> [Task]:
Copy out all the lines exactly. Omit pictures.

> [Material for the task]:

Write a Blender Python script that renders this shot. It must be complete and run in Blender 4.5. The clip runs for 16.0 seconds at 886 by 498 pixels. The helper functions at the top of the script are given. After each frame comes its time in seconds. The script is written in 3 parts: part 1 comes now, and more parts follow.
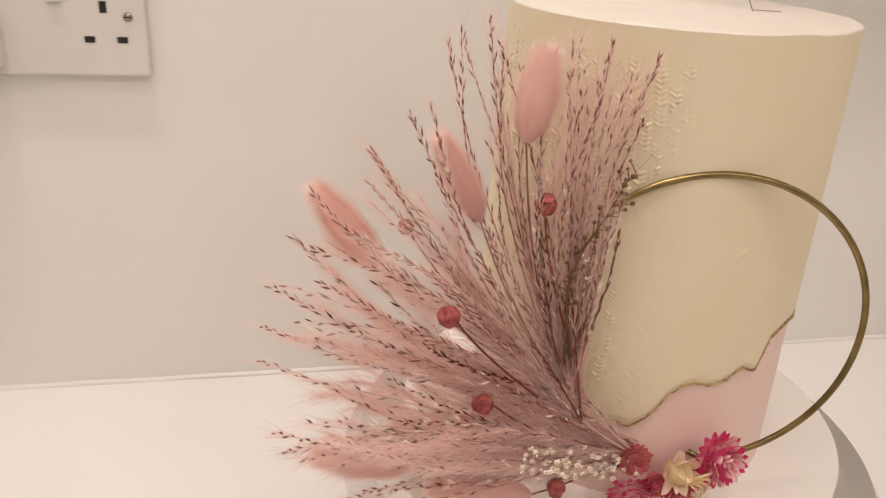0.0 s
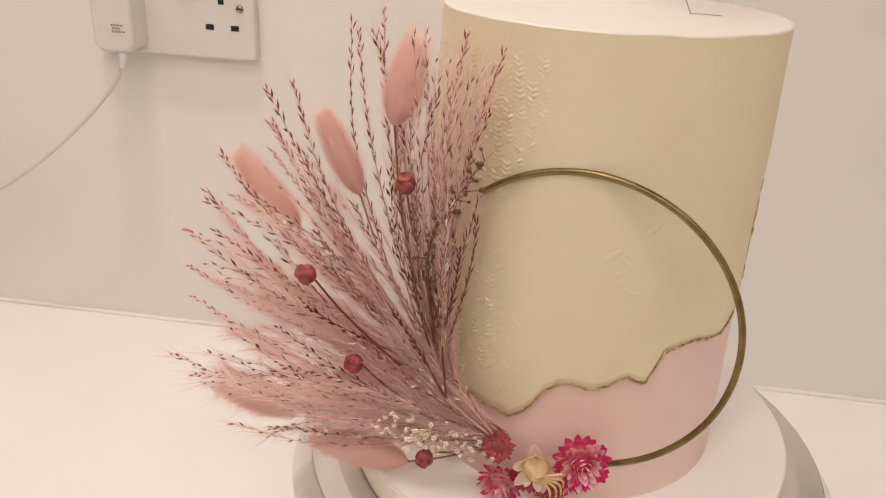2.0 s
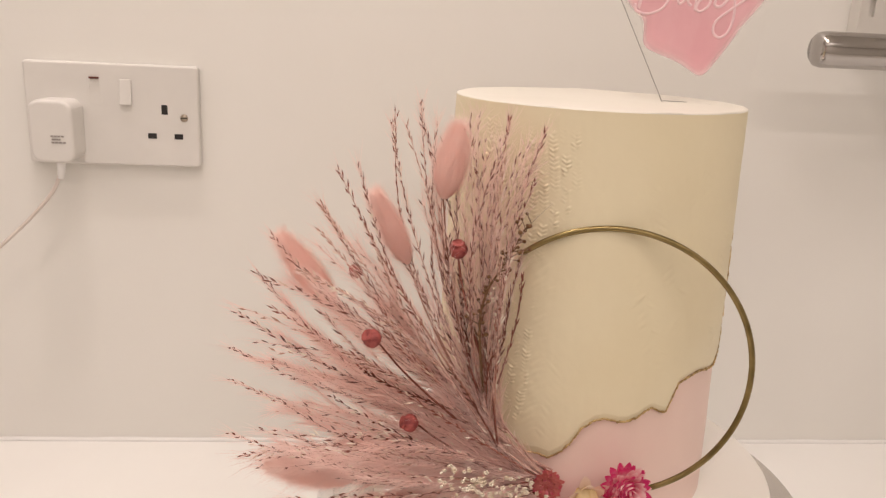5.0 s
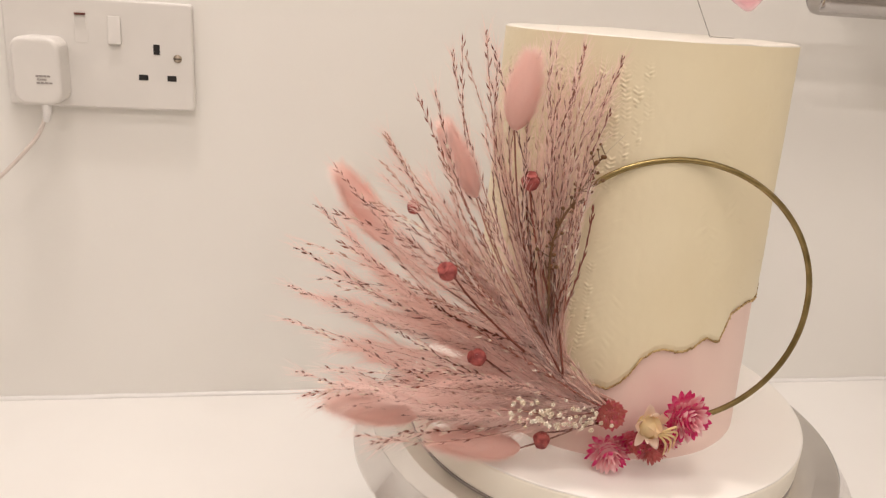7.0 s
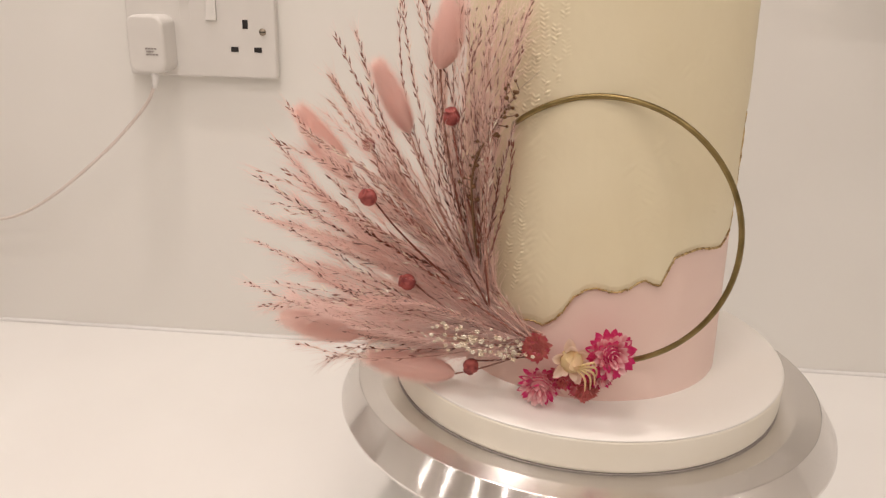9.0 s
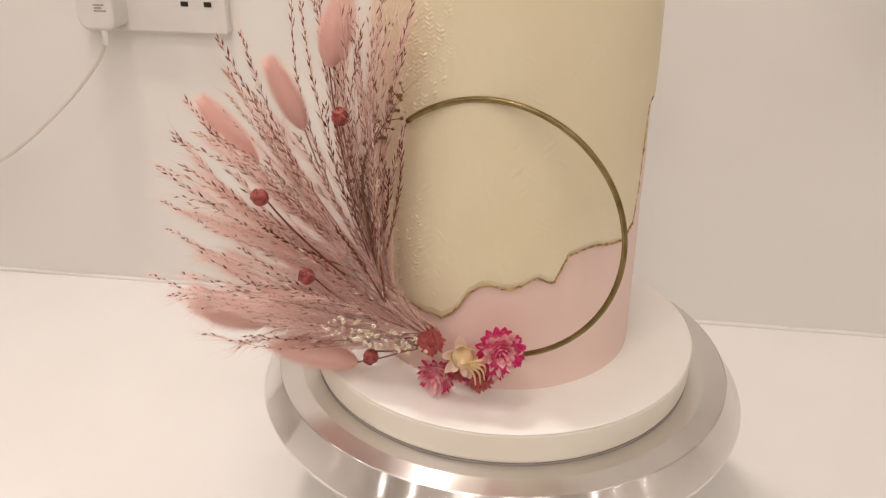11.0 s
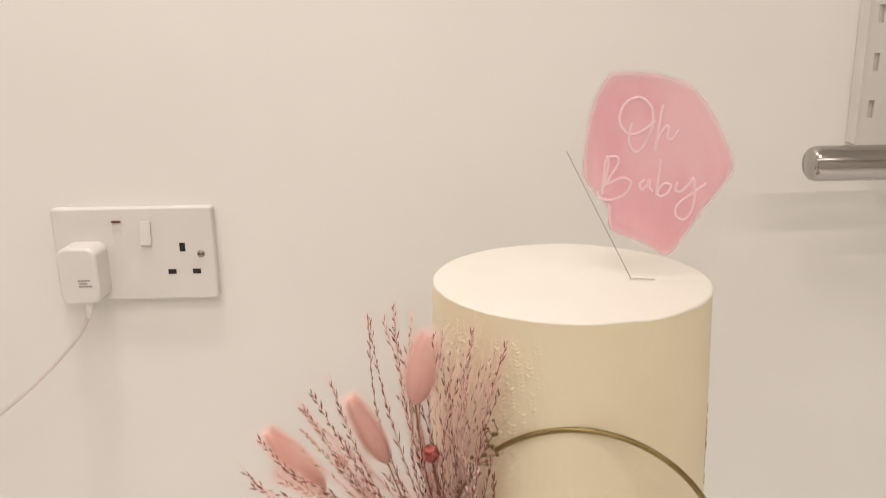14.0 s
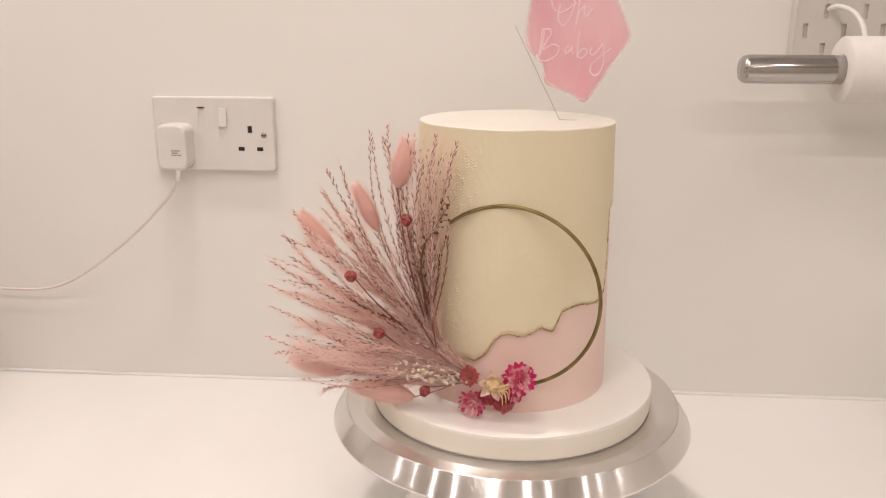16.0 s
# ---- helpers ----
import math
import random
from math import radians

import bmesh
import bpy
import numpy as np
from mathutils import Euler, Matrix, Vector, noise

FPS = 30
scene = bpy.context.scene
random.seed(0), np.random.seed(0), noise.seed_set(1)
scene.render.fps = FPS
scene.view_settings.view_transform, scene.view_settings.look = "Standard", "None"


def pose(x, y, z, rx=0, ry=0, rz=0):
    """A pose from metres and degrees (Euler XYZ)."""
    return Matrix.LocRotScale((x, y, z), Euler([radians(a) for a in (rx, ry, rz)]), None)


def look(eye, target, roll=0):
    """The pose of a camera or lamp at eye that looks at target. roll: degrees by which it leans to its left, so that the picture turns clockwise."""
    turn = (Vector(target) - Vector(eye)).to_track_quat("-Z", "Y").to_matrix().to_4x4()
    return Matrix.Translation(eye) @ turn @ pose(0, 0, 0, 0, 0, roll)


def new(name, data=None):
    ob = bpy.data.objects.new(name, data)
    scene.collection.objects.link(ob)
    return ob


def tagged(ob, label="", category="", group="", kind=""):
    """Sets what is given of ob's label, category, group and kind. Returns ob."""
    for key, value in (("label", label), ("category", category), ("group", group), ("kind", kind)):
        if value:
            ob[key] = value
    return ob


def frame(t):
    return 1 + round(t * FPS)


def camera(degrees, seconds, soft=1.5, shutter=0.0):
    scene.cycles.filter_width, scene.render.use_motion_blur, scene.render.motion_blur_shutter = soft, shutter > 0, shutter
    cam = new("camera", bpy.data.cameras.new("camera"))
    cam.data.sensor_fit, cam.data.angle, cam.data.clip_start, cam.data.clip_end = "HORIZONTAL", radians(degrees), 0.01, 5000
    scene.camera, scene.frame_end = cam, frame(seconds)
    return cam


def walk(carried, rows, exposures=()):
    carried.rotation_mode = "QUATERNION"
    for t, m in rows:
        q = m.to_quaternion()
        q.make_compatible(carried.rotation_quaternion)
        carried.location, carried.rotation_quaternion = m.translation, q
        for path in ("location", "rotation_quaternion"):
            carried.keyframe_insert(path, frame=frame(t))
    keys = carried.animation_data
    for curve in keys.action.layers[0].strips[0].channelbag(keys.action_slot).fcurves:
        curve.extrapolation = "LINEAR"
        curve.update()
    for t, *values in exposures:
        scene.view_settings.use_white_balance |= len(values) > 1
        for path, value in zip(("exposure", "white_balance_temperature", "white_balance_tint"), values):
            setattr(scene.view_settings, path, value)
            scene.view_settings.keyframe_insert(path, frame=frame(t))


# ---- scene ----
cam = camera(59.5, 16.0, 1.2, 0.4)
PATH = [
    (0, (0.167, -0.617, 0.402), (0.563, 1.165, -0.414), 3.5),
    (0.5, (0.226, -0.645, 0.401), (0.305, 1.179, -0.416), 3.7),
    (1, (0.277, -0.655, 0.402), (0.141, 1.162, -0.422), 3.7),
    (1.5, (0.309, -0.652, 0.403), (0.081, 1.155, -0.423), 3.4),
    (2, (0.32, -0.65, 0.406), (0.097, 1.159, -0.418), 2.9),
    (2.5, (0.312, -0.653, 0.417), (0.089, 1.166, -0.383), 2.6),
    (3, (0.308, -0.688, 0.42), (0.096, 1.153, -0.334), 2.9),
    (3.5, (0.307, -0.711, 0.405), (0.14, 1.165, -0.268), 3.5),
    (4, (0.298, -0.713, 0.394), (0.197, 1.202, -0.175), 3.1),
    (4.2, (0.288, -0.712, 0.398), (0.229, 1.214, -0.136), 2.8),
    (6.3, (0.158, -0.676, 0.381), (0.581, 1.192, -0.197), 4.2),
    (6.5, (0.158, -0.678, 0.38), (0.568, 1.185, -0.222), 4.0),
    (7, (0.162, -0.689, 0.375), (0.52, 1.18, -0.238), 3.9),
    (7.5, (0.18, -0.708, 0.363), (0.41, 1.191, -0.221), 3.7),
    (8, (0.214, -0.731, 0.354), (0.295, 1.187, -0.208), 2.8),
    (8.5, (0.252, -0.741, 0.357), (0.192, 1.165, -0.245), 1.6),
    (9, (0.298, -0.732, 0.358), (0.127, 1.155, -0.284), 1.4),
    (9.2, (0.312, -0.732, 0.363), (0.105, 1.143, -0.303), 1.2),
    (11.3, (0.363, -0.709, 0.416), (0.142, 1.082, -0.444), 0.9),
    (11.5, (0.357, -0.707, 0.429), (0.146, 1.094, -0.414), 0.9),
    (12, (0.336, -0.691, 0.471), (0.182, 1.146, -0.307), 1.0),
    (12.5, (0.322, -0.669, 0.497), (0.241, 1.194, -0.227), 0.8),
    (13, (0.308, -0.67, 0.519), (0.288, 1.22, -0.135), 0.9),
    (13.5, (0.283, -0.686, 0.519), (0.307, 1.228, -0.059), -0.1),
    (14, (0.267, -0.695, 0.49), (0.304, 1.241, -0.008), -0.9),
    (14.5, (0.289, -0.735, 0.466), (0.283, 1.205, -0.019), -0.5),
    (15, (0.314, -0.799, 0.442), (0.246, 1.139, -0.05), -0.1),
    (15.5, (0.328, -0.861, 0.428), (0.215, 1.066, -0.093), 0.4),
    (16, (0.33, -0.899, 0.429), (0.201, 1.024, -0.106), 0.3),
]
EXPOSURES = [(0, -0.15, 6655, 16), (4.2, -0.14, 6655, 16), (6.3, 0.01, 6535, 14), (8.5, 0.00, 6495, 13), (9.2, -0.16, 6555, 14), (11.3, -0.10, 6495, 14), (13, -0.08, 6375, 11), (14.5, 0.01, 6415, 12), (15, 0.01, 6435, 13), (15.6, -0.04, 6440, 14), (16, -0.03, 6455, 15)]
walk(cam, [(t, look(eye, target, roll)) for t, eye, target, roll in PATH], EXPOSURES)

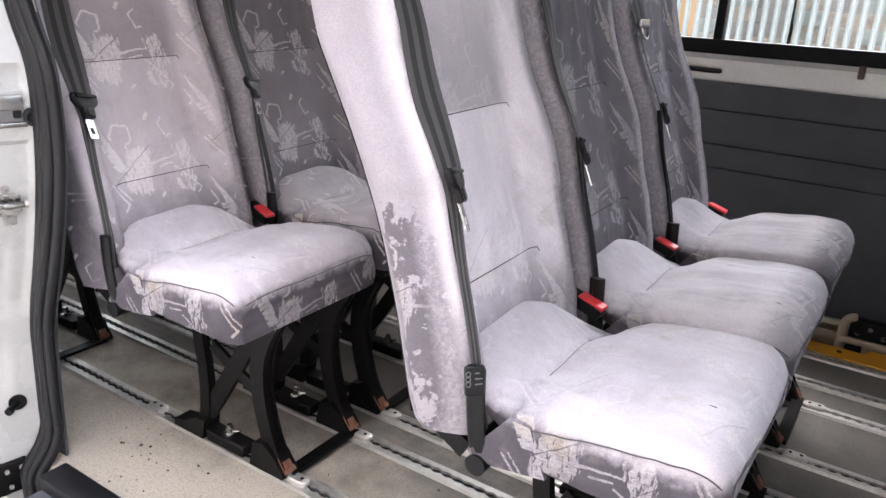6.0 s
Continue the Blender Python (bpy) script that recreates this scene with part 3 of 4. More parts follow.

> [Result of this exercise]:
Write a Blender Python script that renders this shot. It must be complete and run in Blender 4.5. The clip runs for 16.0 seconds at 886 by 498 pixels. The helper functions at the top of the script are given. After each frame comes its time in seconds. The script is written in 3 parts: part 1 comes now, and more parts follow.
0.0 s
2.0 s
5.0 s
7.0 s
9.0 s
11.0 s
14.0 s
16.0 s
# ---- helpers ----
import math
import random
from math import radians

import bmesh
import bpy
import numpy as np
from mathutils import Euler, Matrix, Vector, noise

FPS = 30
scene = bpy.context.scene
random.seed(0), np.random.seed(0), noise.seed_set(1)
scene.render.fps = FPS
scene.view_settings.view_transform, scene.view_settings.look = "Standard", "None"


def pose(x, y, z, rx=0, ry=0, rz=0):
    """A pose from metres and degrees (Euler XYZ)."""
    return Matrix.LocRotScale((x, y, z), Euler([radians(a) for a in (rx, ry, rz)]), None)


def look(eye, target, roll=0):
    """The pose of a camera or lamp at eye that looks at target. roll: degrees by which it leans to its left, so that the picture turns clockwise."""
    turn = (Vector(target) - Vector(eye)).to_track_quat("-Z", "Y").to_matrix().to_4x4()
    return Matrix.Translation(eye) @ turn @ pose(0, 0, 0, 0, 0, roll)


def new(name, data=None):
    ob = bpy.data.objects.new(name, data)
    scene.collection.objects.link(ob)
    return ob


def tagged(ob, label="", category="", group="", kind=""):
    """Sets what is given of ob's label, category, group and kind. Returns ob."""
    for key, value in (("label", label), ("category", category), ("group", group), ("kind", kind)):
        if value:
            ob[key] = value
    return ob


def frame(t):
    return 1 + round(t * FPS)


def camera(degrees, seconds, soft=1.5, shutter=0.0):
    scene.cycles.filter_width, scene.render.use_motion_blur, scene.render.motion_blur_shutter = soft, shutter > 0, shutter
    cam = new("camera", bpy.data.cameras.new("camera"))
    cam.data.sensor_fit, cam.data.angle, cam.data.clip_start, cam.data.clip_end = "HORIZONTAL", radians(degrees), 0.01, 5000
    scene.camera, scene.frame_end = cam, frame(seconds)
    return cam


def walk(carried, rows, exposures=()):
    carried.rotation_mode = "QUATERNION"
    for t, m in rows:
        q = m.to_quaternion()
        q.make_compatible(carried.rotation_quaternion)
        carried.location, carried.rotation_quaternion = m.translation, q
        for path in ("location", "rotation_quaternion"):
            carried.keyframe_insert(path, frame=frame(t))
    keys = carried.animation_data
    for curve in keys.action.layers[0].strips[0].channelbag(keys.action_slot).fcurves:
        curve.extrapolation = "LINEAR"
        curve.update()
    for t, *values in exposures:
        scene.view_settings.use_white_balance |= len(values) > 1
        for path, value in zip(("exposure", "white_balance_temperature", "white_balance_tint"), values):
            setattr(scene.view_settings, path, value)
            scene.view_settings.keyframe_insert(path, frame=frame(t))


# ---- scene ----
cam = camera(59.5, 16.0, 1.2, 0.4)
PATH = [
    (0, (0.167, -0.617, 0.402), (0.563, 1.165, -0.414), 3.5),
    (0.5, (0.226, -0.645, 0.401), (0.305, 1.179, -0.416), 3.7),
    (1, (0.277, -0.655, 0.402), (0.141, 1.162, -0.422), 3.7),
    (1.5, (0.309, -0.652, 0.403), (0.081, 1.155, -0.423), 3.4),
    (2, (0.32, -0.65, 0.406), (0.097, 1.159, -0.418), 2.9),
    (2.5, (0.312, -0.653, 0.417), (0.089, 1.166, -0.383), 2.6),
    (3, (0.308, -0.688, 0.42), (0.096, 1.153, -0.334), 2.9),
    (3.5, (0.307, -0.711, 0.405), (0.14, 1.165, -0.268), 3.5),
    (4, (0.298, -0.713, 0.394), (0.197, 1.202, -0.175), 3.1),
    (4.2, (0.288, -0.712, 0.398), (0.229, 1.214, -0.136), 2.8),
    (6.3, (0.158, -0.676, 0.381), (0.581, 1.192, -0.197), 4.2),
    (6.5, (0.158, -0.678, 0.38), (0.568, 1.185, -0.222), 4.0),
    (7, (0.162, -0.689, 0.375), (0.52, 1.18, -0.238), 3.9),
    (7.5, (0.18, -0.708, 0.363), (0.41, 1.191, -0.221), 3.7),
    (8, (0.214, -0.731, 0.354), (0.295, 1.187, -0.208), 2.8),
    (8.5, (0.252, -0.741, 0.357), (0.192, 1.165, -0.245), 1.6),
    (9, (0.298, -0.732, 0.358), (0.127, 1.155, -0.284), 1.4),
    (9.2, (0.312, -0.732, 0.363), (0.105, 1.143, -0.303), 1.2),
    (11.3, (0.363, -0.709, 0.416), (0.142, 1.082, -0.444), 0.9),
    (11.5, (0.357, -0.707, 0.429), (0.146, 1.094, -0.414), 0.9),
    (12, (0.336, -0.691, 0.471), (0.182, 1.146, -0.307), 1.0),
    (12.5, (0.322, -0.669, 0.497), (0.241, 1.194, -0.227), 0.8),
    (13, (0.308, -0.67, 0.519), (0.288, 1.22, -0.135), 0.9),
    (13.5, (0.283, -0.686, 0.519), (0.307, 1.228, -0.059), -0.1),
    (14, (0.267, -0.695, 0.49), (0.304, 1.241, -0.008), -0.9),
    (14.5, (0.289, -0.735, 0.466), (0.283, 1.205, -0.019), -0.5),
    (15, (0.314, -0.799, 0.442), (0.246, 1.139, -0.05), -0.1),
    (15.5, (0.328, -0.861, 0.428), (0.215, 1.066, -0.093), 0.4),
    (16, (0.33, -0.899, 0.429), (0.201, 1.024, -0.106), 0.3),
]
EXPOSURES = [(0, -0.15, 6655, 16), (4.2, -0.14, 6655, 16), (6.3, 0.01, 6535, 14), (8.5, 0.00, 6495, 13), (9.2, -0.16, 6555, 14), (11.3, -0.10, 6495, 14), (13, -0.08, 6375, 11), (14.5, 0.01, 6415, 12), (15, 0.01, 6435, 13), (15.6, -0.04, 6440, 14), (16, -0.03, 6455, 15)]
walk(cam, [(t, look(eye, target, roll)) for t, eye, target, roll in PATH], EXPOSURES)

6.0 s
Continue the Blender Python (bpy) script that recreates this scene with part 3 of 4. More parts follow.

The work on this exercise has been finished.